Unlikely Upholstery Tools
Depending on the exact way that the original furniture upholstery was fitted you might need to remove any original tacks or, in the case of more modern furniture, staples. Then, when re-upholstering the chairs you’ll need to fix the new material in place.
If the chairs were originally upholstered with staples, you haven’t got to go out and buy a staple gun if you haven’t already got one. Instead you can replace the staples with ordinary tacks, using your tacking or pin hammer.
A wooden mallet might seem a rather eccentric upholstery tool. However, they are incredibly useful when it comes to gently knocking out any glued joints or even the seat of a chair from its frame. Also, in conjunction with an old chisel, you can use the mallet to chop the heads off old tacks that are proving stubborn to draw out with the pincers.

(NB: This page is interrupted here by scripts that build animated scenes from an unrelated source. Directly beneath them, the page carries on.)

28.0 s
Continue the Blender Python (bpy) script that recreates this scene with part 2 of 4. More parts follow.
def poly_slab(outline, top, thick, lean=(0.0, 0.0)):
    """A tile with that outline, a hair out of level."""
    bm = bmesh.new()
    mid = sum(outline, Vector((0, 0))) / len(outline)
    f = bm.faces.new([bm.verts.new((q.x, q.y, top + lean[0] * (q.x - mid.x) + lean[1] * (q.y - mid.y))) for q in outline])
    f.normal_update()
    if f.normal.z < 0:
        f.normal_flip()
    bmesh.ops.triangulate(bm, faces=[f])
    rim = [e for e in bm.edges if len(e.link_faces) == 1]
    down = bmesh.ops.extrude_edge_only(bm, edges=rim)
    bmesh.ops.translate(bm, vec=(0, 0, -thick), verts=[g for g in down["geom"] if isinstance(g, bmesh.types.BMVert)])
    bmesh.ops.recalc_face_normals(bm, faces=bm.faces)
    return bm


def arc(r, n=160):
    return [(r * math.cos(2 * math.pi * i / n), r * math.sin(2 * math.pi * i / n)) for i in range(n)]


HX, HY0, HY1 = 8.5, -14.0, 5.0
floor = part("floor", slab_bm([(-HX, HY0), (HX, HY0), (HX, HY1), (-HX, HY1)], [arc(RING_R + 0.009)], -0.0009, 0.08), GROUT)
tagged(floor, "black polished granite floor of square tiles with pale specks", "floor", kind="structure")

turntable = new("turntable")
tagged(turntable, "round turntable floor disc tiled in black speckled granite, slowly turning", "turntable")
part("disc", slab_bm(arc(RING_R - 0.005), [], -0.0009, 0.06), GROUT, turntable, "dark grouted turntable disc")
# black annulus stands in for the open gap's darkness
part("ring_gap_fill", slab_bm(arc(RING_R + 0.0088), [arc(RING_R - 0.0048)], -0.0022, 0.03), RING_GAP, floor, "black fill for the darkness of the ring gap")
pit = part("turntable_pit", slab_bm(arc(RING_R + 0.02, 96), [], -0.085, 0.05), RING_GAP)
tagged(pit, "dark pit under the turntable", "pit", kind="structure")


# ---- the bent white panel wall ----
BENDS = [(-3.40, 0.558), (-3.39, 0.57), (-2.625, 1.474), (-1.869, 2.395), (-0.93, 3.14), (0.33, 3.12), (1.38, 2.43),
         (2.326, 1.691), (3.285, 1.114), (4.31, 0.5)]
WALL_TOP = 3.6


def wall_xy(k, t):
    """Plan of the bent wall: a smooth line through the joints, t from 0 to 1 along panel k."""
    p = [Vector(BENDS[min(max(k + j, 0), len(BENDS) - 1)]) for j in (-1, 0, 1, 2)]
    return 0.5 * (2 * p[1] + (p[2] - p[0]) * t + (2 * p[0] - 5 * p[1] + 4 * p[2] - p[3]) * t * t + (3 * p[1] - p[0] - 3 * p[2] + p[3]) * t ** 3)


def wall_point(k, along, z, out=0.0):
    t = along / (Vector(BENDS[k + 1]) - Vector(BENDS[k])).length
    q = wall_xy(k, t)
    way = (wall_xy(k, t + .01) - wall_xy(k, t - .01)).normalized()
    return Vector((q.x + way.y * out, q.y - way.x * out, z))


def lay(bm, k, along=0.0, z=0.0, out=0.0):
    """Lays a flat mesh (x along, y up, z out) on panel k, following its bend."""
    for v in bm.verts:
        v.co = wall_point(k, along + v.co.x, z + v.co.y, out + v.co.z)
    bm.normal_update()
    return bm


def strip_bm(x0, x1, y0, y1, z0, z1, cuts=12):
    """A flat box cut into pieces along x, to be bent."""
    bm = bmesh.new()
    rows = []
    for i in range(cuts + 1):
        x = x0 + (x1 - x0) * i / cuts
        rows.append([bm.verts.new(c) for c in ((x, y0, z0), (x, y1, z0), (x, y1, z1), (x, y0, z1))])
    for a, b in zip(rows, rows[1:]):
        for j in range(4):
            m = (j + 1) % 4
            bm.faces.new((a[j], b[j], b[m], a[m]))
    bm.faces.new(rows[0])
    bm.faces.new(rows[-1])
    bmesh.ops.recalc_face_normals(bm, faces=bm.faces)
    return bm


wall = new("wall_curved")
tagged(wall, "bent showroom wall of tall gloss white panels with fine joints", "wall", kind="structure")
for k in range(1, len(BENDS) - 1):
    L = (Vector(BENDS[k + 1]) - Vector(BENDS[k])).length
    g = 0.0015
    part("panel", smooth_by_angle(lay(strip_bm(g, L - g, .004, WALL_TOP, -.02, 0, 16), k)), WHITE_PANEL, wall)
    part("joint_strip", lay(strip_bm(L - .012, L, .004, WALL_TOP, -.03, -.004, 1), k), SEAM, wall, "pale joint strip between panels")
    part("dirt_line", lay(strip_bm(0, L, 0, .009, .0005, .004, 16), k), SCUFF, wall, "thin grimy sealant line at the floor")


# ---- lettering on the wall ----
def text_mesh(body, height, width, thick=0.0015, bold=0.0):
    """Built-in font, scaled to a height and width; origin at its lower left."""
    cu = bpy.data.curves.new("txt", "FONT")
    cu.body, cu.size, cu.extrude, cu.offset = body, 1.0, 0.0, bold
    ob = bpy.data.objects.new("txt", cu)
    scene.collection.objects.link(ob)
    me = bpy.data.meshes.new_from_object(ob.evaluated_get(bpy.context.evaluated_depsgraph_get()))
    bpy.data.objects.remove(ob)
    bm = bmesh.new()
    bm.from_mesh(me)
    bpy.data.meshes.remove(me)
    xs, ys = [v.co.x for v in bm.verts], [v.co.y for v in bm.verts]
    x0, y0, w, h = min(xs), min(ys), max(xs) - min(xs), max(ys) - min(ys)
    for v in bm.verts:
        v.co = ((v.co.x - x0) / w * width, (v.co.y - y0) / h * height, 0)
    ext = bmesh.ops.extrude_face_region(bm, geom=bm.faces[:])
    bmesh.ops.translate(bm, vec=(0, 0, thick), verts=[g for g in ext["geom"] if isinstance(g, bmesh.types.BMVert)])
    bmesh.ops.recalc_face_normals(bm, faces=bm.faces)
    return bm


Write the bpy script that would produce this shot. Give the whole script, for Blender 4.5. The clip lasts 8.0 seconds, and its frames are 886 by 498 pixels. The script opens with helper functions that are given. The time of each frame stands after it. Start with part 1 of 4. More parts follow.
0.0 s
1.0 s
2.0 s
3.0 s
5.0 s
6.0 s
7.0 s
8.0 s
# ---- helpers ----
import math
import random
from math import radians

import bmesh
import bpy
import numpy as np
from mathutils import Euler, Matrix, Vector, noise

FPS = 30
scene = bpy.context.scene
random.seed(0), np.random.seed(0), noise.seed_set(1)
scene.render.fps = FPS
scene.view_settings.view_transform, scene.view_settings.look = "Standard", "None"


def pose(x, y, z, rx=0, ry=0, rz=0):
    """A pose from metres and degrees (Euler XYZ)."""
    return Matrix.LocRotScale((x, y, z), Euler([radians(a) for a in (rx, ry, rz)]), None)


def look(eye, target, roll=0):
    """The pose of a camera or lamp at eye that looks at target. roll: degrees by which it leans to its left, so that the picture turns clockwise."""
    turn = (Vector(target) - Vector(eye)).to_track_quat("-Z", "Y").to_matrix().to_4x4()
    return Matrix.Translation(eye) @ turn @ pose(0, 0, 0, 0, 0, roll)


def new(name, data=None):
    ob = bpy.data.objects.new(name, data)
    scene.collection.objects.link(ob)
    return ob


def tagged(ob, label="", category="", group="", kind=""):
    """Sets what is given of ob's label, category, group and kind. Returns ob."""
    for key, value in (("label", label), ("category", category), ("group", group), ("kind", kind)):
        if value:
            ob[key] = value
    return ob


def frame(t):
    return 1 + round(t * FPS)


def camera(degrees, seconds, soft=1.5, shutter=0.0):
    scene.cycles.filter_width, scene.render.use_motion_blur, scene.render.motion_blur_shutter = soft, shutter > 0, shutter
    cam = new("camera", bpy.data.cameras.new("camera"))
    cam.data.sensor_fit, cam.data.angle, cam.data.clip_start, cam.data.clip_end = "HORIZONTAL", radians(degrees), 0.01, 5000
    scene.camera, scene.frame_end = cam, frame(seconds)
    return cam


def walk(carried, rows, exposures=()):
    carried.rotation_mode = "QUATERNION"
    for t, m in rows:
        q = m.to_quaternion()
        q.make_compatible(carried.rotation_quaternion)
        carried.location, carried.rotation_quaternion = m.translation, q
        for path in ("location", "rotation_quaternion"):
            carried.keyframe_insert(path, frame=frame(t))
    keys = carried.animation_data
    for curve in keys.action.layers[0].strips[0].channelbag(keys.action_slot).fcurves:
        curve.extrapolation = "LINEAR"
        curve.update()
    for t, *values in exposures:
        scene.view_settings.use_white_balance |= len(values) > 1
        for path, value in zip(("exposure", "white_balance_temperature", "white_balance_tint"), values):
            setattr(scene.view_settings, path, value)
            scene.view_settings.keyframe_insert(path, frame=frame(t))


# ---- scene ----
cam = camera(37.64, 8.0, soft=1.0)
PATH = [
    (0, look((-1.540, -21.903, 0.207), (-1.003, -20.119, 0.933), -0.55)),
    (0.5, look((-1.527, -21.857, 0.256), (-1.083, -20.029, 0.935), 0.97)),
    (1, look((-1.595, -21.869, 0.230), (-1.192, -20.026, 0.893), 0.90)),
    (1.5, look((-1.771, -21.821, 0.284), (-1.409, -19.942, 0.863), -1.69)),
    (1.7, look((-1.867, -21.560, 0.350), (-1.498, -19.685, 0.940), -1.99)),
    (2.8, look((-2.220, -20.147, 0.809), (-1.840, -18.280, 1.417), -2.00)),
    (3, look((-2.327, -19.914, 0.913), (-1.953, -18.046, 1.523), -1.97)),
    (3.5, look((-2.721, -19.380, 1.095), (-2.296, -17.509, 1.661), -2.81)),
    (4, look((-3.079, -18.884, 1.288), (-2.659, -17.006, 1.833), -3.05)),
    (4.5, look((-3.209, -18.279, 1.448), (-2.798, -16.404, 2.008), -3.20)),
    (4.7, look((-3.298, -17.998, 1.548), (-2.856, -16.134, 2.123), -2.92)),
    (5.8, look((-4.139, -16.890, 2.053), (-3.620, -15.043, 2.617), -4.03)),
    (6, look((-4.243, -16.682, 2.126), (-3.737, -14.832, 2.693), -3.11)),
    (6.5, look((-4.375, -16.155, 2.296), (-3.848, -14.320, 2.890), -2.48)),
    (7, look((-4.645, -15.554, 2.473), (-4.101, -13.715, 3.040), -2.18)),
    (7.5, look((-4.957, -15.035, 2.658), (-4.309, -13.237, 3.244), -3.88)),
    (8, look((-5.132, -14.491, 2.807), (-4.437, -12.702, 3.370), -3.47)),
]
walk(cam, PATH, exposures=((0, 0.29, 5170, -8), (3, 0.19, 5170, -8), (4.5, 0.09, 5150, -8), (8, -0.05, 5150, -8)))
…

Upholstery Tools for Cutting
A large pair of heavy duty scissors are essential for any job working with fabrics. Given the purpose to which they’re put, upholstery fabrics tend to be thick and heavy; therefore, do buy yourself the very best quality in scissors that you can afford. In the long run it will make cutting the fabric easier for you and result in neater cuts being made.
A sharp knife, like a Stanley knife, is also recommended for removing old fabric and cutting through very thick fabrics and webbing. Having a selection of old knives, of different shapes and sizes, in your upholstery tool kit is also to be recommended. These will be useful for a variety of things from sliding in between parts of the chair to lever them apart – to using an old carving knife to cut pieces of foam rubber.
Needles for Your Tool Kit
The bigger the selection of needles you have in your upholstery tool kit the better – as it means you’ll be less likely to find yourself half way through a job, then having to leave it whilst you go out to a DIY or needlecraft store to get the needle you need. Specialist needles you’ll definitely need are: darning, mattress, half-circle and sack needles.
It’s also a good idea to have some old knitting needles around, these are invaluable when it comes to holding a new hessian in place before tacking it on and are very useful for sending thread under a seat cover from one end to the other.
The different needles themselves are useful for jobs like repairing a tear on a seam along the edge of a chair cushion with the half-circle needle or using the mattress needle to replace decorative buttons.
Other Tools Worth Considering
Wire cutters and pliers – to repair or replace over-stretched or broken springs. A power drill with wood and metal bits – to drill new holes to attach new/replacement springs to a chair frame. Finally, not so much an option as an essential item – a tape measure.